I’ve only really begun appreciating just how much a 1M long context window is. It’s absolutely insane. I’ve done some work trying to see how many posts I can classify in one request and the amount that I can stuff into a request to Gemini is quite more than any other model.
I read about Stack Overflow partnering with OpenAI and had the same questions as everyone else, which is “what the heck does Stack Overflow get out of this?”, and it looks like probably not that much? Seems like a way to cash out on their data trove while it’s still worth something (and the answers aren’t all completely AI-generated junk). Understandably, Stack Overflow users are not happy and are deleting their answers.
Microsoft created generative AI for spies, apparently. Besides the “bloated US government” and “enterprise tech” jokes, my take is, “why the heck are you telling us what US spies have access to?”. Leave it to a Big Tech company to know what it’s like to not keep user data secret.
There’s a bit of hype around xLSTM as a modified souped-up scalable LSTM variant that’s able to scale in ways that transformers can’t. My understanding is that transformers won out for working better than LSTMs due to fixing problems around forgetting and attention windows, but at the expense of being drastically more complex.

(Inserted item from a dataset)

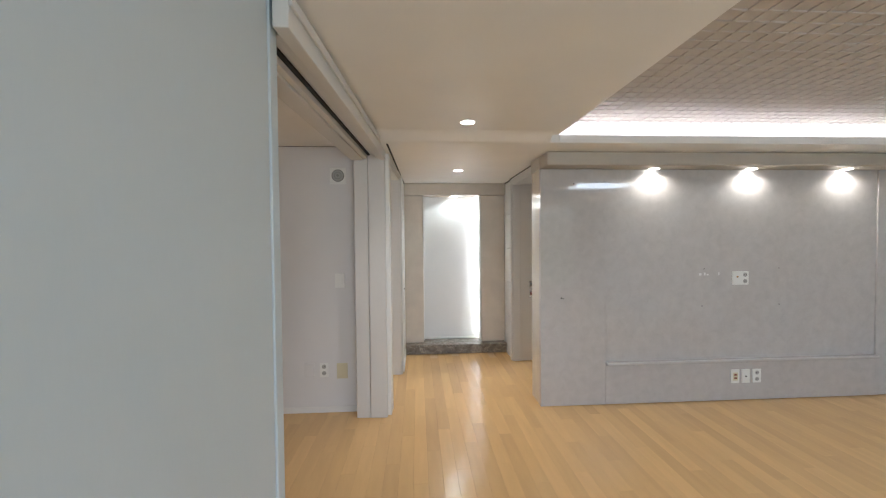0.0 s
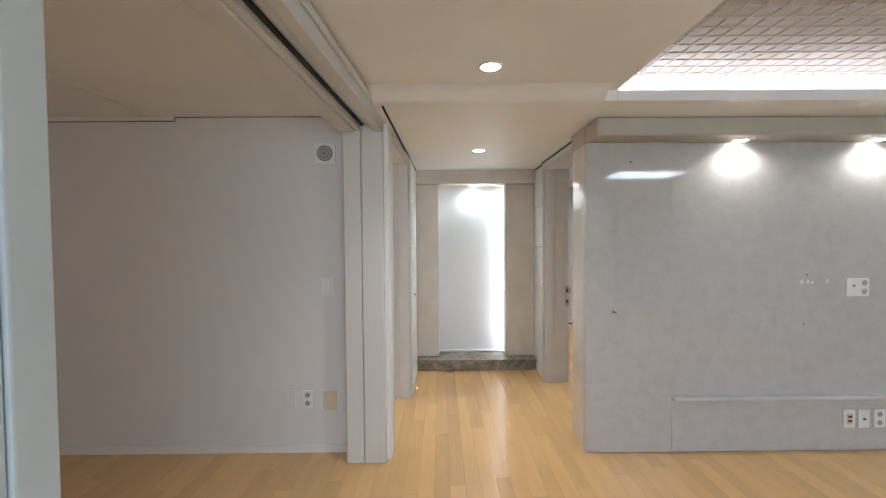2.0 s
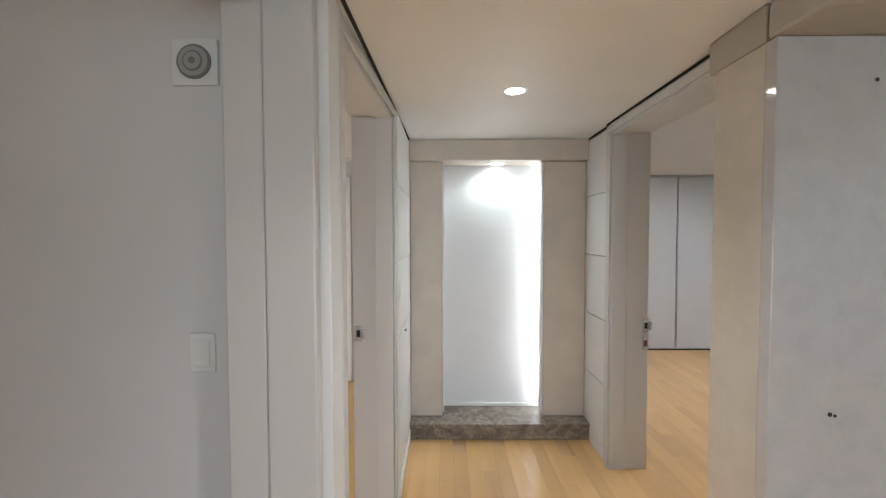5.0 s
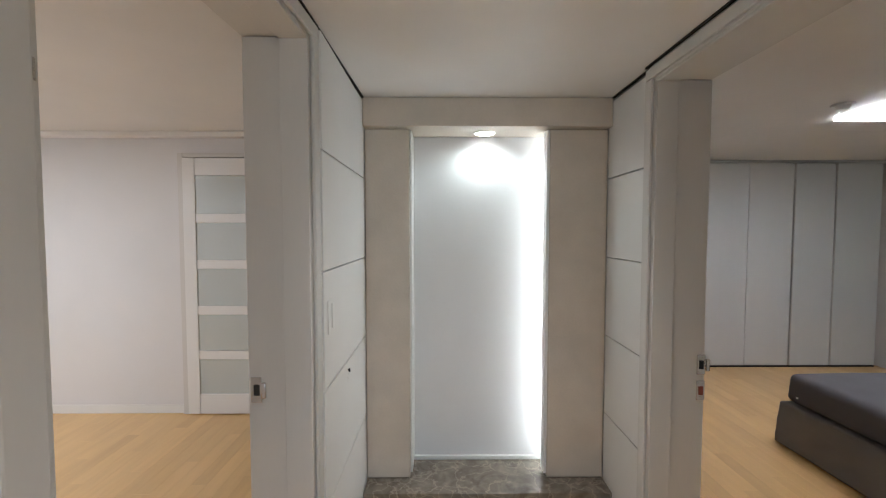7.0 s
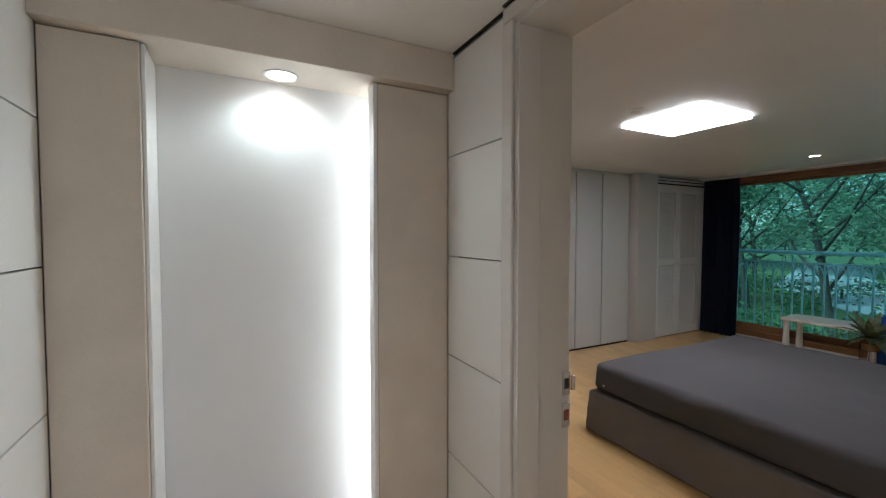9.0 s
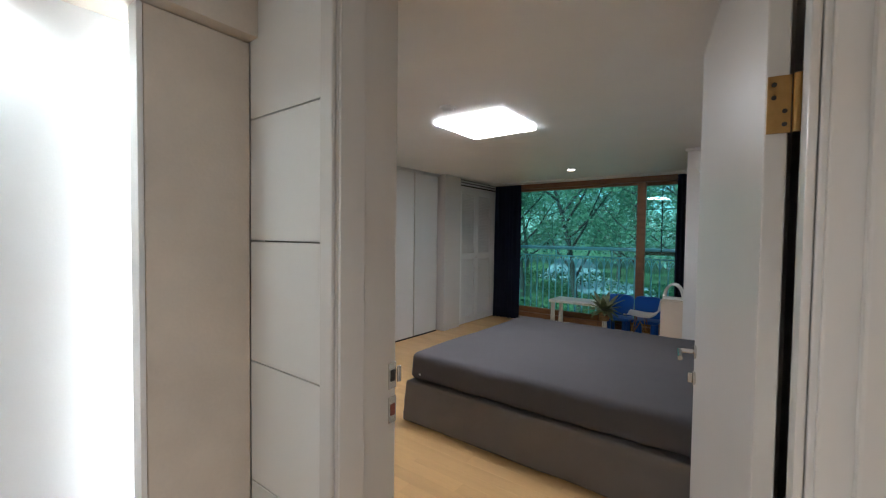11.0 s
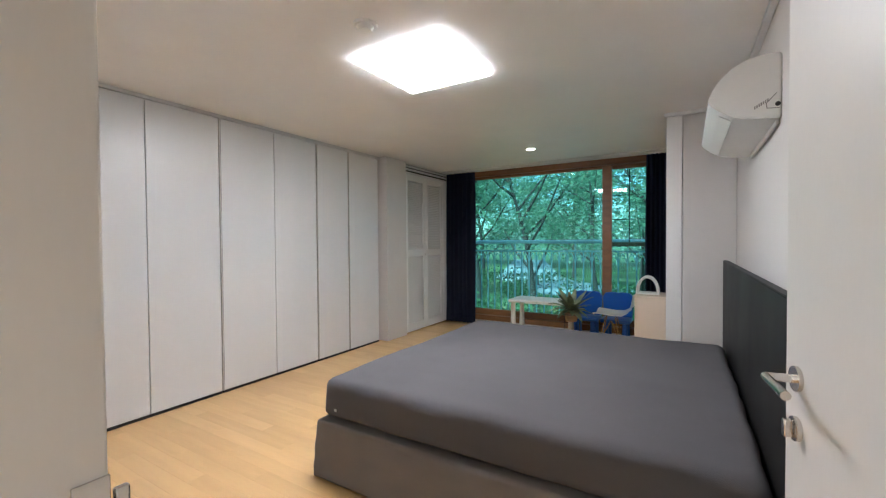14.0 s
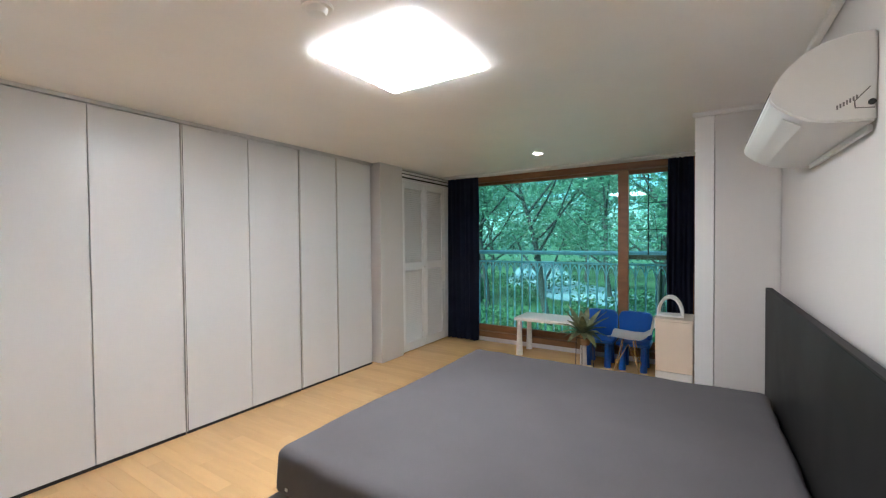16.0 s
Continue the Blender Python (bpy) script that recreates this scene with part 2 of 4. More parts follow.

I guess what’s old is new again, and it’s good proof that having good knowledge of the fundamentals always pays off.
Sam Altman’s been on a wild publicity tour for GPT5, and OpenAI’s been making many moves as of late. GPT4 is already good and is SOTA, and GPT5 is supposed to blow it out of the water? That’ll be impressive.
Software engineering
Working with data from a scrappy startup such as Bluesky definitely makes me aware that I have to expect API changes that affect me to happen more often than not. I’ve been trying to lean into NoSQL databases as a result (I’ve started using MongoDB) and away from SQLite. I initially used SQLite to enforce strict schemas on ingestion but I realized that using Pydantic actually provides the same functionality but with much more flexibility. I’ve invested a lot of developer time in the past 2 weeks just going back and adding Pydantic models and it’s been a huge help. I’ve found so many silent bugs due to inconsistent fields, values having incorrect types, etc., and after adding the models I now have more confidence in the robustness of the ETL pipelines.
I’m looking forward to Bluesky implementing filtering on their firehose, which looks to be on their 2024 roadmap. Working with the entire firehose feels unwieldy, especially at scale. Anyone who wants to create a custom feed has to store their own copy of the firehose posts before adding filtering (since adding filtering first makes the firehose awfully slow). It’s OK for now and it makes sense that this has been on the wayside for now, they are a small team of devs after all. Looking forward to this going through.
Research
Stanford HAI published a recent think piece about their research on creating social media algorithms that promote social values, which is (somewhat) related to what I’m working on. I think this is a step towards work that acknowledges that social media algorithms are never going to truly be neutral. Even if you’re optimizing for engagement, you’re explicitly prioritizing content that is more engaging, rather than “socially rewarding”. The paper is interesting, and I’m curious to see where they take the research next. It looks like their research encountered problems similar to those that I’ve encountered in mine, and they address it in different ways that I’m making note of and will definitely consider.
I finally got to read up on the Bluesky technical paper, and even though a lot of the protocol and decentralization content was beyond my wheelhouse, it was nice to read a technical systems overview of a codebase that I’ve worked pretty extensively with as a consumer.
I’ve read up on how researchers detect toxicity online, and it seems like we do well in defining what type of content we don’t want online, such as toxic or hateful speech. But it looks like there’s been a bit (and increasing over time) amount of work on defining what type of content we want more online. The Stanford paper is one example, and another example is this paper on classifying constructive speech. This has had me down a rabbit hole of reading papers on constructive speech as well as learning about what constitutes “unhealthy” speech.
I think that bridging algorithms are an interesting approach towards resolving polarization. The idea makes sense in theory, but it seems like there’s still some work in how to apply it in practice. I’ll have to read up more on it; admittedly I’m not as aware of the theory as I’d like. Google Jigsaw published an interesting paper on the effects of upranking content in feed algorithms based on prosocial attributes.
Personal
My daily question streak with my girlfriend on the Agape app has reached 117 days! It’s been a good daily practice, one of many that we do to make sure that our relationship gets the attention that it deserves, even amongst the daily routines of life. It would be at ~200 days now, except for the fact that I missed one day because I was on a plane from America to the Philippines (note to future self: plan ahead!).
I’m ~50% through Living Life Backward. It’s been a really profound book and has caused me to interpret Ecclesiastes in a very different light. I do agree with its premise, which is that you won’t truly appreciate life until you meditate on not only its finiteness, but also in the fact that all of our labors will wither away. It’s a perspective that is both daunting but also relieving. It’s gotten me to think about doing the right thing just for the sake of doing it in the first place. This blog post explains it well: the joy of life is much easier to appreciate when we’re mindful of death.
I’ve officially been a Reverend for 1 year! I am certified to officiate weddings (in Las Vegas).